Backup

What to Do When Your Backup Fails

A failed backup alert is stressful — but it doesn't always mean your data is at risk. Here's how to respond to a backup failure and what to check first.

Backup failure alerts are alarming — but many failures are temporary issues that resolve on their own. The key is knowing which failures need immediate action and which just need monitoring. Here's how to respond.

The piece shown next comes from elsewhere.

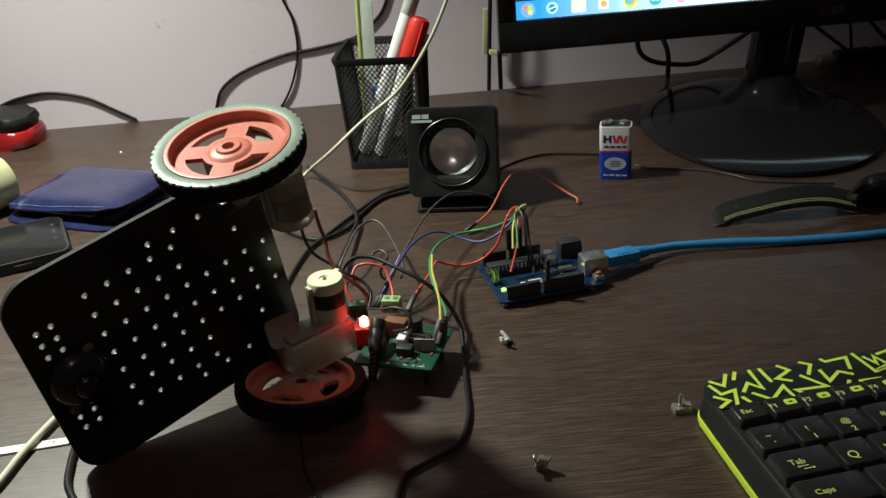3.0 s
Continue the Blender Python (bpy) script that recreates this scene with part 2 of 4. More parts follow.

Common Backup Failure Causes

  • Insufficient storage space: the backup destination is full — free up space or expand storage
  • Network connectivity interruption: the backup job couldn't reach the destination — check connectivity and retry
  • Changed credentials: a password was rotated without updating the backup software
  • Open files: some backup tools can't back up files that are actively open — use a VSS-aware backup solution
  • Corrupted backup catalog: the backup index needs rebuilding — consult your backup vendor documentation
  • Destination unavailable: the NAS, external drive, or cloud account is offline or inaccessible

Immediate Response Steps

  1. Note the exact error message from the backup job log
  2. Check whether yesterday's backup completed successfully
  3. Attempt a manual backup run and observe the result
  4. Verify the backup destination has sufficient free space
  5. Check network connectivity to the backup destination
  6. Review recent changes — password rotations, server updates, storage changes
  7. If data is at risk: do not make further changes to the source until the issue is resolved

When to Call for Help

If you can't identify and resolve the backup failure within 30–60 minutes, call your IT provider. More than 24 hours of backup failure without active investigation is a serious risk — if something goes wrong with your data during that window, you may not have a valid recovery point.